Yellowstone
Paramount

La première création télé de Taylor Sheridan (lancée en 2018 aux USA) est un western moderne avec des cow-boys, des Indiens et Kevin Costner en patriarche dur à cuire, vestige de temps anciens...

Pour Taylor Sheridan, scénariste de Sicario et Comancheria, auteur complet de Wind River et du prochain Those who wish me dead, Yellowstone (qui débarque aujourd'hui en France sur Salto, trois ans après son lancement aux USA) est plus que l’oeuvre d’une vie, un rêve de petit garçon.

Voilà un type qui a été biberonné au western, aux personnages du genre « costaud et silencieux » (comme disait Tony Soprano à propos de Gary Cooper) et qui en a conçu une vision du monde et du cinéma : les temps changent, les boussoles (morales, esthétiques) s’affolent dans tous les sens, les héros d’hier deviennent au pire les vilains d’aujourd’hui, au mieux des reliques pathétiques, bref, on ne peut plus jurer de rien. Outre que Kevin Feige serait bien inspiré de lui confier un Captain America, rarement Sheridan a-t-il mis en place cette poétique traditionaliste (réactionnaire ?) aussi ouvertement que dans Yellowstone. Au fond, ce sont là le seul sujet – dramaturgique – et le seul objet – théorique – de la série : le western est-il encore possible, peut-on encore y croire, y adhérer ou doit-on au contraire acter tristement que, de par ses archétypes mêmes, le genre est désormais du mauvais côté du fusil ?



Comme dans toute bonne tentative western du XXIe siècle, la dette est immense envers L’homme qui tua Liberty Valance, film clé dont l’icône mélancolique (John Wayne) savait céder la place à la marche du progrès, qui signifiait pire que sa défaite, son effacement, sa disparition. Kevin Costner, son héritier, n’a pas la même grandeur d’âme. Attaqué de toutes parts, il s’accroche à ses biens, à son nom, à son ranch, en se plaçant au-dessus de la loi, de la justice et de la morale, par réflexe davantage que par principe. C’est la beauté tragique de Yellowstone : les héros n’en sont pas, parce que la situation et le genre ne le permettent plus.
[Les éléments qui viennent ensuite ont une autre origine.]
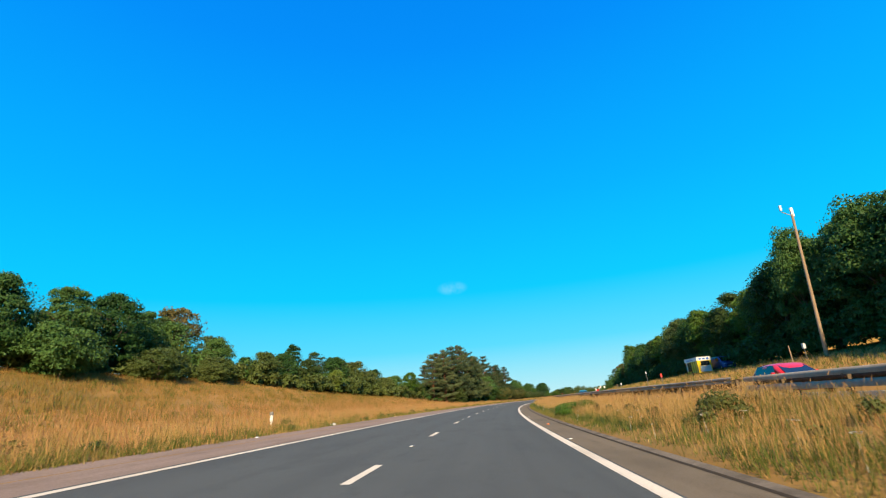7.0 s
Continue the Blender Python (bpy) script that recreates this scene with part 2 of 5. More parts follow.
M = {
    "asphalt": road_material("asphalt", (0.076, 0.083, 0.081), (0.100, 0.109, 0.106), (0.064, 0.069, 0.068)),
    "asphalt_old": road_material("asphalt_old", (0.141, 0.112, 0.072), (0.198, 0.158, 0.108), (0.094, 0.076, 0.050), 45),
    "edge_strip": road_material("edge_strip", (0.214, 0.157, 0.122), (0.310, 0.230, 0.183), (0.155, 0.112, 0.083), 24),
    "nose": road_material("nose", (0.164, 0.116, 0.080), (0.240, 0.172, 0.120), (0.116, 0.086, 0.056), 24),
    "layby": road_material("layby", (0.116, 0.112, 0.080), (0.152, 0.147, 0.106), (0.090, 0.086, 0.064), 40),
    "paint": road_material("paint", (0.654, 0.585, 0.464), (0.740, 0.671, 0.550), (0.361, 0.310, 0.232), 25, 0.3),
    "stud": material("stud", (0.675, 0.675, 0.648), (0.765, 0.765, 0.720), 20, 0.3),
    "kerb": material("kerb", (0.150, 0.122, 0.088), (0.225, 0.185, 0.138), 18, 0.95, spec=0.1, bump=0.4, bump_scale=60,
                     c=(0.085, 0.070, 0.050), scale2=1.2, amount2=0.8),
    "kerb_flush": material("kerb_flush", (0.176, 0.132, 0.088), (0.256, 0.200, 0.140), 20, 0.95, spec=0.1, bump=0.4, bump_scale=60, c=(0.112, 0.084, 0.052), scale2=0.9, amount2=0.7),
    "drain": material("drain", (0.036, 0.029, 0.021), (0.060, 0.048, 0.034), 20, 0.95, bump=0.3, spec=0.05),
    "soil": material("soil", (0.282, 0.148, 0.030), (0.350, 0.188, 0.044), 1.6, 0.95, bump=0.8, bump_scale=12,
                     c=(0.134, 0.101, 0.020), scale2=0.15, amount2=0.6),
    "field": material("field", (0.240, 0.192, 0.064), (0.288, 0.216, 0.072), 0.05, 0.95, c=(0.064, 0.088, 0.024), scale2=0.01),
    "straw_pale": grass_material("straw_pale", (0.470, 0.285, 0.088), (0.660, 0.440, 0.178), (0.330, 0.250, 0.064), 0.5),
    "straw": grass_material("straw", (0.403, 0.238, 0.074), (0.591, 0.383, 0.154), (0.269, 0.215, 0.054), 0.45),
    "straw_bank": grass_material("straw_bank", (0.270, 0.158, 0.042), (0.405, 0.242, 0.072), (0.195, 0.152, 0.032), 0.6),
    "straw_red": grass_material("straw_red", (0.430, 0.208, 0.081), (0.565, 0.296, 0.128), (0.370, 0.229, 0.081), 0.4),
    "green_grass": grass_material("green_grass", (0.067, 0.098, 0.019), (0.168, 0.185, 0.039), (0.222, 0.182, 0.047), 0.5),
    "seed": leaf_material("seed", (0.376, 0.222, 0.087), (0.510, 0.316, 0.141), (0.403, 0.222, 0.087), 0.3, 0.7, tree_spread=0.0),
    "dock": leaf_material("dock", (0.128, 0.056, 0.024), (0.224, 0.104, 0.048), (0.160, 0.080, 0.040), 0.15, 0.8, tree_spread=0.0),
    "umbel": leaf_material("umbel", (0.648, 0.630, 0.558), (0.738, 0.720, 0.666), (0.630, 0.594, 0.495), 0.3, 0.7, tree_spread=0.0),
    "leaf_bramble": leaf_material("leaf_bramble", (0.064, 0.064, 0.019), (0.134, 0.109, 0.032), (0.109, 0.077, 0.026), 0.2),
    "weed": leaf_material("weed", (0.042, 0.070, 0.016), (0.102, 0.128, 0.030), (0.134, 0.134, 0.038), 0.3, 0.5, tree_spread=0.1),
    "ragwort": leaf_material("ragwort", (0.680, 0.400, 0.008), (0.720, 0.496, 0.016), (0.640, 0.360, 0.008), 0.2, 0.5, tree_spread=0.0),
    "leaf": leaf_material("leaf", (0.011, 0.039, 0.010), (0.042, 0.109, 0.022), (0.055, 0.108, 0.024), 0.13),
    "leaf_olive": leaf_material("leaf_olive", (0.021, 0.048, 0.011), (0.074, 0.114, 0.026), (0.090, 0.109, 0.027), 0.13),
    "leaf_bright": leaf_material("leaf_bright", (0.038, 0.100, 0.010), (0.096, 0.176, 0.022), (0.116, 0.160, 0.029), 0.22),
    "leaf_rust": leaf_material("leaf_rust", (0.104, 0.068, 0.022), (0.176, 0.116, 0.038), (0.080, 0.088, 0.024), 0.2),
    "leaf_thorn": leaf_material("leaf_thorn", (0.022, 0.040, 0.010), (0.080, 0.098, 0.024), (0.094, 0.092, 0.024), 0.12),
    "leaf_hedge": leaf_material("leaf_hedge", (0.020, 0.042, 0.013), (0.056, 0.088, 0.024), (0.068, 0.086, 0.026), 0.08),
    "needle": leaf_material("needle", (0.020, 0.043, 0.020), (0.074, 0.108, 0.045), (0.088, 0.110, 0.045), 0.08),
    "bark": material("bark", (0.080, 0.056, 0.040), (0.136, 0.100, 0.072), 6, 0.95, bump=0.8, bump_scale=14),
    "bark_pine": material("bark_pine", (0.152, 0.068, 0.036), (0.240, 0.120, 0.068), 5, 0.95, bump=0.8, bump_scale=12),
    "steel": material("steel", (0.346, 0.288, 0.209), (0.432, 0.367, 0.274), 8, 0.75, metal=0.0, spec=0.1, bump=0.1, c=(0.187, 0.144, 0.101), scale2=0.8),
    # dark brown of the posts; on the barrier's back beam it stands in for shade
    "post_and_shade_steel": material("post_and_shade_steel", (0.088, 0.068, 0.048), (0.136, 0.108, 0.080), 9, 0.8, spec=0.1, c=(0.112, 0.072, 0.040), scale2=1.2),
    "alu": material("alu", (0.454, 0.489, 0.578), (0.509, 0.543, 0.633), 3, 0.6, metal=0.0, c=(0.399, 0.420, 0.482), scale2=0.6, amount2=0.6),
    "post_alu": material("post_alu", (0.368, 0.376, 0.400), (0.432, 0.440, 0.464), 5, 0.6, c=(0.320, 0.320, 0.336), scale2=0.8),
    "timber": material("timber", (0.272, 0.184, 0.112), (0.352, 0.256, 0.168), 7, 0.85, bump=0.4, bump_scale=20, c=(0.176, 0.128, 0.088), scale2=1.0),
    "white": material("white", (0.646, 0.646, 0.637), (0.696, 0.696, 0.688), 6, 0.35, c=(0.546, 0.530, 0.497), scale2=1.0, amount2=0.4, coat=0.3),
    "blue_sign": material("blue_sign", (0.004, 0.080, 0.416), (0.008, 0.104, 0.480), 4, 0.35),
    "blue_plastic": material("blue_plastic", (0.008, 0.128, 0.416), (0.016, 0.160, 0.480), 5, 0.45, c=(0.024, 0.112, 0.288), scale2=1.5),
    "yellow": material("yellow", (0.640, 0.440, 0.008), (0.688, 0.496, 0.016), 5, 0.4, c=(0.496, 0.336, 0.024), scale2=1.2),
    "orange": material("orange", (0.656, 0.160, 0.016), (0.704, 0.208, 0.024), 8, 0.4),
    "red_sign": material("red_sign", (0.544, 0.024, 0.024), (0.592, 0.040, 0.032), 6, 0.4),
    "black": material("black", (0.010, 0.010, 0.011), (0.018, 0.018, 0.019), 6, 0.6, spec=0.15, c=(0.024, 0.023, 0.022), scale2=1.0),
    "grey": material("grey", (0.128, 0.128, 0.132), (0.192, 0.192, 0.192), 6, 0.6, c=(0.088, 0.088, 0.088), scale2=1.0),
    "rubber": material("rubber", (0.015, 0.015, 0.015), (0.03, 0.03, 0.03), 30, 0.9),
    "glass": glass_material("glass", (0.012, 0.018, 0.022)),
    "lamp_clear": glass_material("lamp_clear", (0.75, 0.78, 0.8), 0.1),
    "lamp_red": glass_material("lamp_red", (0.45, 0.01, 0.01), 0.2),
}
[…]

Il n’y a plus que l’orgueil : celui des businessmen indiens voulant récupérer les terres de leurs ancêtres (par esprit de vengeance historique), celui des promoteurs cherchant à prouver qu’ils ont leur place dans le Montana et en font un enjeu de virilité, et celui de John Dutton (Costner), qui engagera la chute morale de sa famille, de ses fils, de sa fille, plutôt que de lâcher un pouce de terrain.

En pater familias dur comme les fers de son cheval, Costner peut être vu comme descendant direct du Mitchum de Celui par qui le scandale arrive de Minnelli. De retour d’Irak, Luke Grimes est caractérisé comme dans un film du Nouvel Hollywood, d’autres personnages se croient dans Succession, dans Dallas ou dans un drame Sundance. Et au milieu, l’atout dans la manche, Cole Hauser incarne une naïveté westernienne bouleversante d’anachronisme, en cow-boy orphelin défini par le courage, la loyauté et la fidélité à une famille et à une cause qu’il sait pourtant indéfendables. Dans Yellowstone, le déterminisme triomphe sans partage, porteur de regrets éternels et de fuites en avant irréparables. Si l’on demandait à John Dutton s’il est le héros de Yellowstone, il hausserait tristement les épaules, pleinement conscient d’être par nature un frein à l’époque, à la démocratie et à l’émancipation. Dans Liberty Valance, il ne serait ni James Stewart ni John Wayne, mais Lee Marvin. Oui, le monde a bien changé.